Gather up all lines that carry the word "target".

# [Given information]

---+---

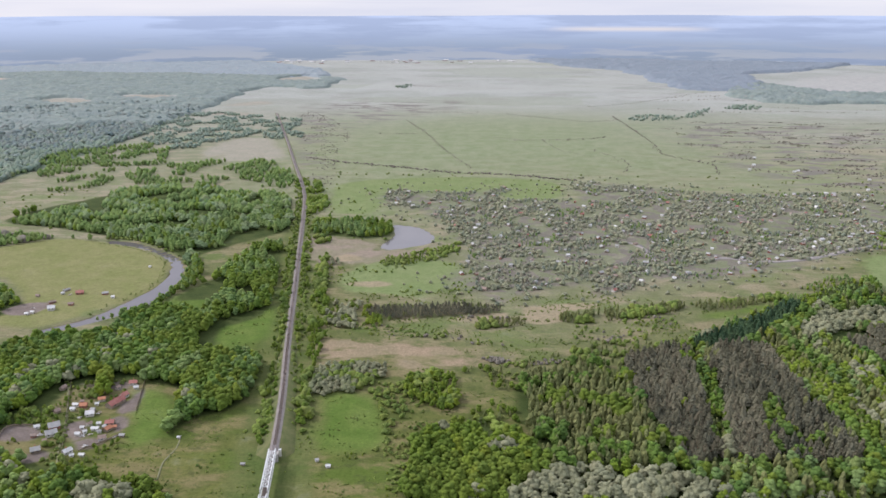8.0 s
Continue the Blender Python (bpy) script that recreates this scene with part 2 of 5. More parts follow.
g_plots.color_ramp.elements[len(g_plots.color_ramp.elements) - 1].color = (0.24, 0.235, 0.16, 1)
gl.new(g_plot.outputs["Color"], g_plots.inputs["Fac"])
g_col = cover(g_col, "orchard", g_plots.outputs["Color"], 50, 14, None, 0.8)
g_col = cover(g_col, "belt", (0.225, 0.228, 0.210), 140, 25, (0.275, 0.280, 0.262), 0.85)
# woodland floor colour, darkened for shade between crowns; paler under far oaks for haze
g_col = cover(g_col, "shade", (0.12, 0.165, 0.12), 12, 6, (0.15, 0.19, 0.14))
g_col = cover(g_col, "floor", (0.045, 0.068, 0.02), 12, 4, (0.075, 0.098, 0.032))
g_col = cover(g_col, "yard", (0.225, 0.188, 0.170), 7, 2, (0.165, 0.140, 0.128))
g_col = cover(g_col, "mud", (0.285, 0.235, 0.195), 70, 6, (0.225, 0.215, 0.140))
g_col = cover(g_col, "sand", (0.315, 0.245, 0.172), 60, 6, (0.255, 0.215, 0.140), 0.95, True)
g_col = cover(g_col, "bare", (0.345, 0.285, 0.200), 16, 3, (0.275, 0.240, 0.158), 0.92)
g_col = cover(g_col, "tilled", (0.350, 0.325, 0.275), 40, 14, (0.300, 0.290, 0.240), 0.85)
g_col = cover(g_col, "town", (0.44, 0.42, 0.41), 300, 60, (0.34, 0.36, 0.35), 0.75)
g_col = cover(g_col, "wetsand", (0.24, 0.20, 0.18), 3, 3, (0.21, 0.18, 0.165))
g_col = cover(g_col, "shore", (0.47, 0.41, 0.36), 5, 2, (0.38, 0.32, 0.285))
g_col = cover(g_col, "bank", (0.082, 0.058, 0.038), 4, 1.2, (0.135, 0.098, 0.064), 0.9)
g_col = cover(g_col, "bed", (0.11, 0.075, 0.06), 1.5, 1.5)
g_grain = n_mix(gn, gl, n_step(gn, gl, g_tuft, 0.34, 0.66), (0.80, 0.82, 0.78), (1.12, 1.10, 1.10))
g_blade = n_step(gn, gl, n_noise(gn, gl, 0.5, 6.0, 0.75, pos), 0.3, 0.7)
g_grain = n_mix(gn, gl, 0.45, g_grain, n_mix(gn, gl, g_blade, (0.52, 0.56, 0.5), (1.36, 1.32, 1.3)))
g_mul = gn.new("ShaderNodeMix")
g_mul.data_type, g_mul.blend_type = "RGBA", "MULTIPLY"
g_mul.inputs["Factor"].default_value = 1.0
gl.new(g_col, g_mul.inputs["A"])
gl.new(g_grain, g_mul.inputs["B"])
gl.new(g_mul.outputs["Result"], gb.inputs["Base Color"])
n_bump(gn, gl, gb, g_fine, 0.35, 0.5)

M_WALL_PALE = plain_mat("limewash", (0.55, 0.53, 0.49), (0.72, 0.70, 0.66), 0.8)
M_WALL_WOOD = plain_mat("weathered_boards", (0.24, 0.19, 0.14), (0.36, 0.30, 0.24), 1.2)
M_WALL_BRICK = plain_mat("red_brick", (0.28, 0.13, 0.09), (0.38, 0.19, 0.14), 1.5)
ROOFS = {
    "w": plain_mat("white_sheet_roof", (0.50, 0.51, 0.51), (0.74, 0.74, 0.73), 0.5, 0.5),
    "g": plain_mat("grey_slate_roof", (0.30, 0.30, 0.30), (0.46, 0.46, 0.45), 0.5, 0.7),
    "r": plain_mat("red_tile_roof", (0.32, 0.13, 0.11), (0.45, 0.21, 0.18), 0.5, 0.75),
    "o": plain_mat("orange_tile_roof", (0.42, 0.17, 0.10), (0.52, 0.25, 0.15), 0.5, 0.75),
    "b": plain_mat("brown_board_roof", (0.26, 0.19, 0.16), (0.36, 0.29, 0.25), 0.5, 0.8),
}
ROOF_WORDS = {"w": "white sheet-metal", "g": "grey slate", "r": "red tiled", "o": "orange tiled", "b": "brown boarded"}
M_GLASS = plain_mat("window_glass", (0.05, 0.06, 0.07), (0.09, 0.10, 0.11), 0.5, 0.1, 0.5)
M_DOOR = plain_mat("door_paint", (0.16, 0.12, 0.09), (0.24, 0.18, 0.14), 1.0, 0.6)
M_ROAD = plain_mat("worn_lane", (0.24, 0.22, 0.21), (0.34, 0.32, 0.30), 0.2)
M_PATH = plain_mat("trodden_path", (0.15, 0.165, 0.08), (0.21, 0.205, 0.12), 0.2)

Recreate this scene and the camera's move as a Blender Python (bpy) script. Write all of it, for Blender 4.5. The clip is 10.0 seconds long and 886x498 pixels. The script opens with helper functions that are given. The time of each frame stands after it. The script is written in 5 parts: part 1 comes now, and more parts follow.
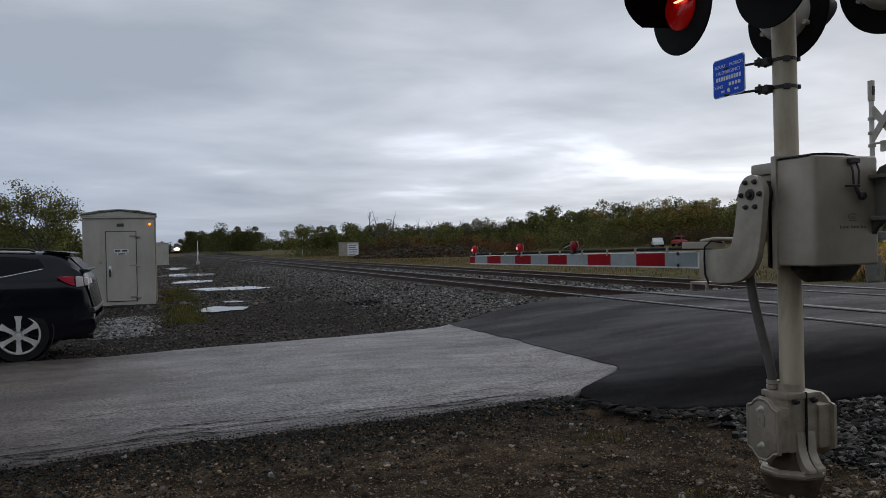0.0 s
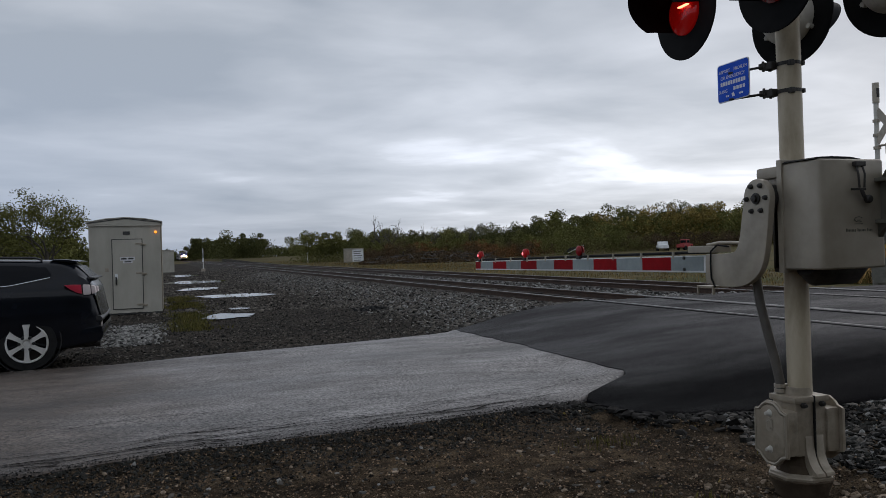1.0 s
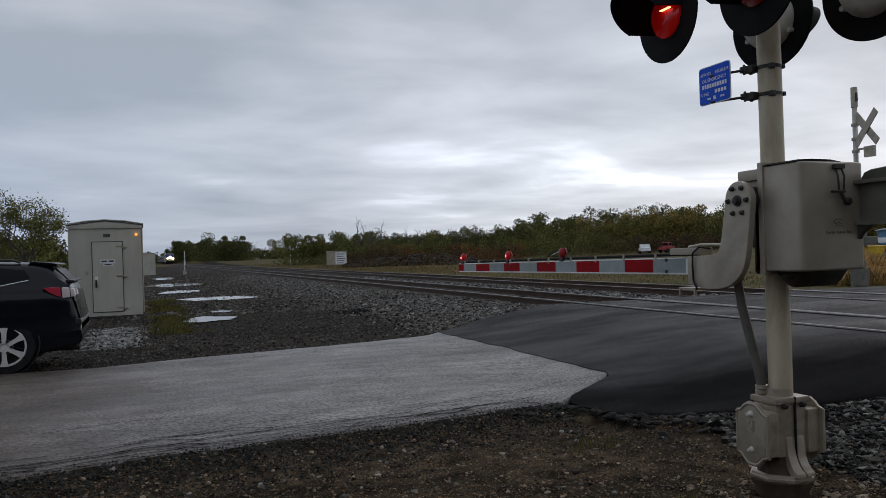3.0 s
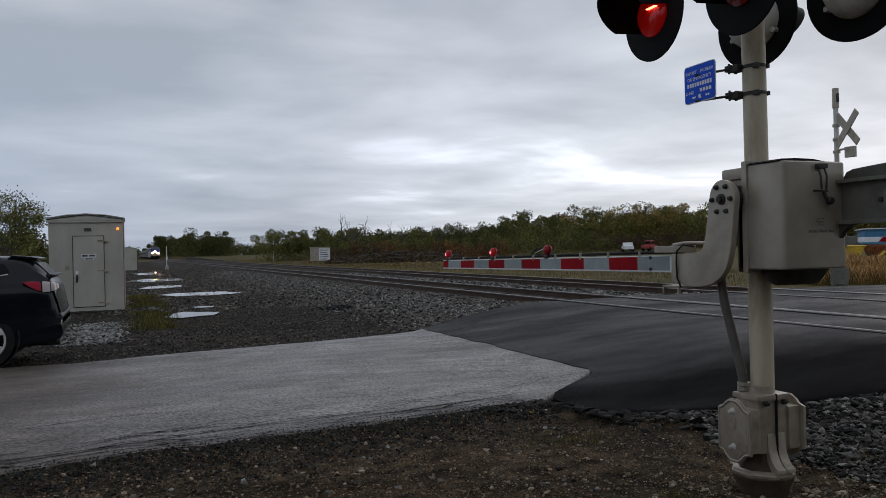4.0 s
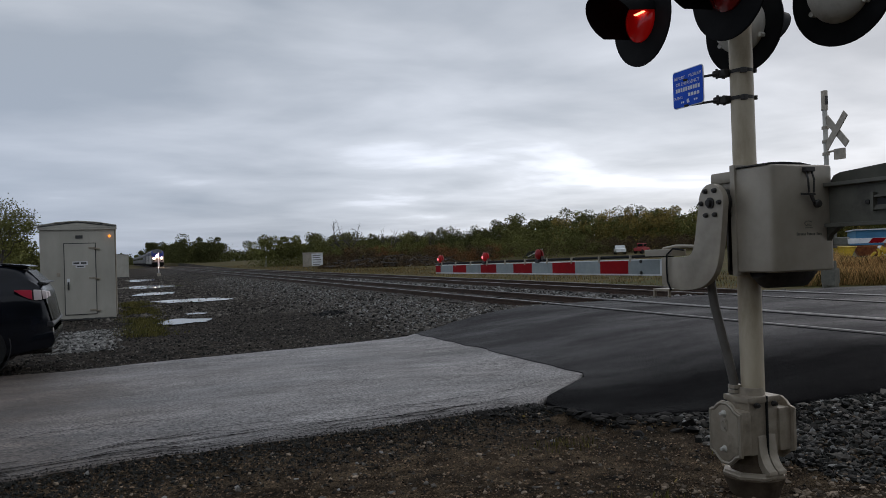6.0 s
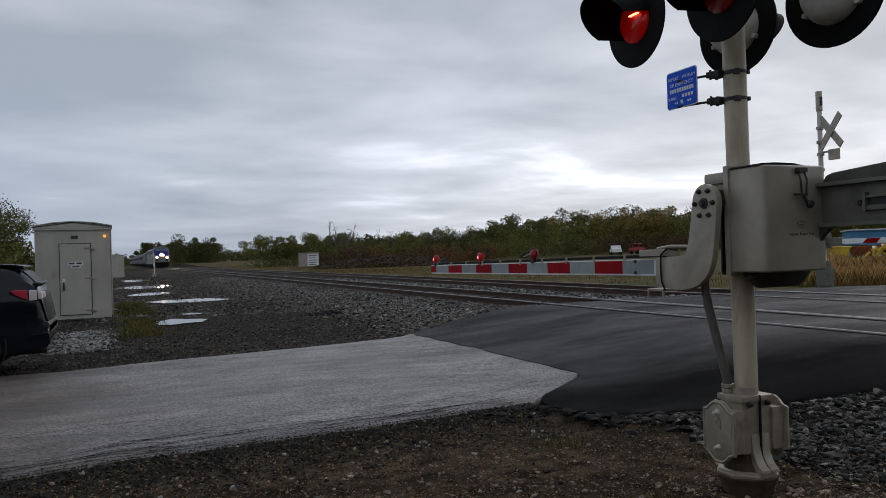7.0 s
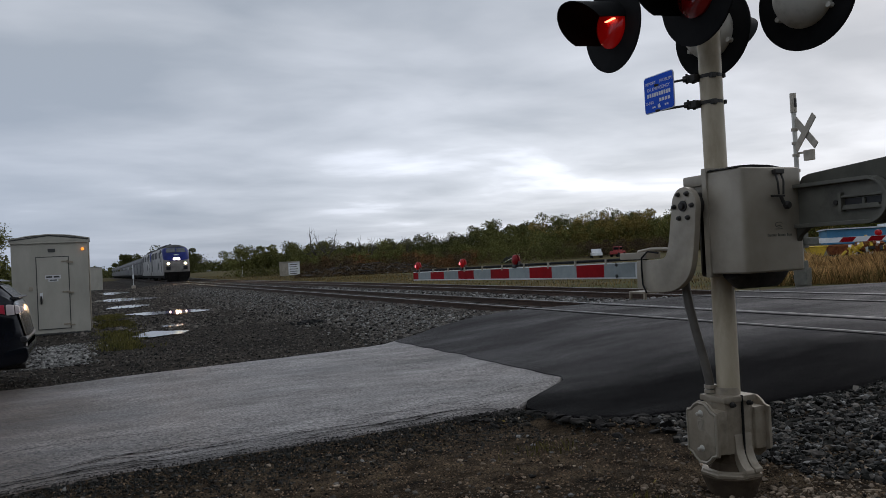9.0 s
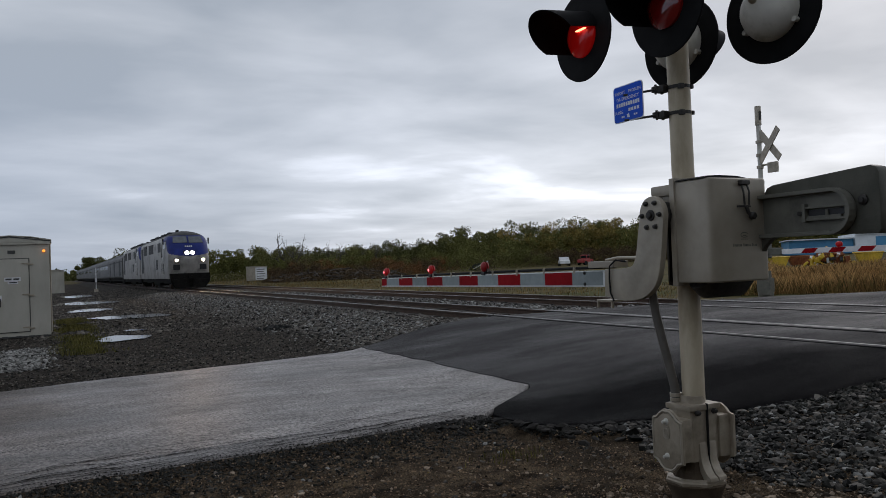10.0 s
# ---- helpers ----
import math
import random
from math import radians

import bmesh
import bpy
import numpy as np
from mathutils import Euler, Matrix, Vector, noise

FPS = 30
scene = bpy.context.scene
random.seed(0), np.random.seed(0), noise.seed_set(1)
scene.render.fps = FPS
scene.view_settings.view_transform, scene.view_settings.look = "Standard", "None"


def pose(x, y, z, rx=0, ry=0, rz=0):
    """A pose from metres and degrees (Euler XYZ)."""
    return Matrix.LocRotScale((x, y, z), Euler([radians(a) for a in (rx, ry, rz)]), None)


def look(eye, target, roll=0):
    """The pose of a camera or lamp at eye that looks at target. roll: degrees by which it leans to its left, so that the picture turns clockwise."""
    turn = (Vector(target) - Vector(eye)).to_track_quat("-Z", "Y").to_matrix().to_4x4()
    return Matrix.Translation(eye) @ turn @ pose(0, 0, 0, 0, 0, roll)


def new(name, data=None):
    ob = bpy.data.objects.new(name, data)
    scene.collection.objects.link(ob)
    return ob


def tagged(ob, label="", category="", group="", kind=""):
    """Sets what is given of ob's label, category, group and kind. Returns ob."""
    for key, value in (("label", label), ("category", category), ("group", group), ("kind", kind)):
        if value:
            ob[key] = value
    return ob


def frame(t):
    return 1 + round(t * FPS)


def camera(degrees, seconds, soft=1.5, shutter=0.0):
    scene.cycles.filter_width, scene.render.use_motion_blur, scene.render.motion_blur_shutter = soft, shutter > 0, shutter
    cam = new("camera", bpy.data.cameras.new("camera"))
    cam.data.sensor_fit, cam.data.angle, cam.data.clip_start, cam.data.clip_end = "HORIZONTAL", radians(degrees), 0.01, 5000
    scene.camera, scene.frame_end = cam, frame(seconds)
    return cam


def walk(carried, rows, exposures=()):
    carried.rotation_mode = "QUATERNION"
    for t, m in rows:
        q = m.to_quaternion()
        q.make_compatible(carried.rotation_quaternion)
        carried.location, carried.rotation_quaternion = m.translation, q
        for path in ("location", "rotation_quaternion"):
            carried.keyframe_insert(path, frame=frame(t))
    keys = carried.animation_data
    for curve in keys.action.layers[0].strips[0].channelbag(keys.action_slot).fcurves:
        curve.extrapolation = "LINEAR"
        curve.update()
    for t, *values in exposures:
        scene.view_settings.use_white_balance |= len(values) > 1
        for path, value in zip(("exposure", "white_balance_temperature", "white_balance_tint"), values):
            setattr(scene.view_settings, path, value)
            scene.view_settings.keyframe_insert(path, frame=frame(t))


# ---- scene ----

---+---

# [Answer to the task]
def look(eye, target, roll=0):
    """The pose of a camera or lamp at eye that looks at target. roll: degrees by which it leans to its left, so that the picture turns clockwise."""
    turn = (Vector(target) - Vector(eye)).to_track_quat("-Z", "Y").to_matrix().to_4x4()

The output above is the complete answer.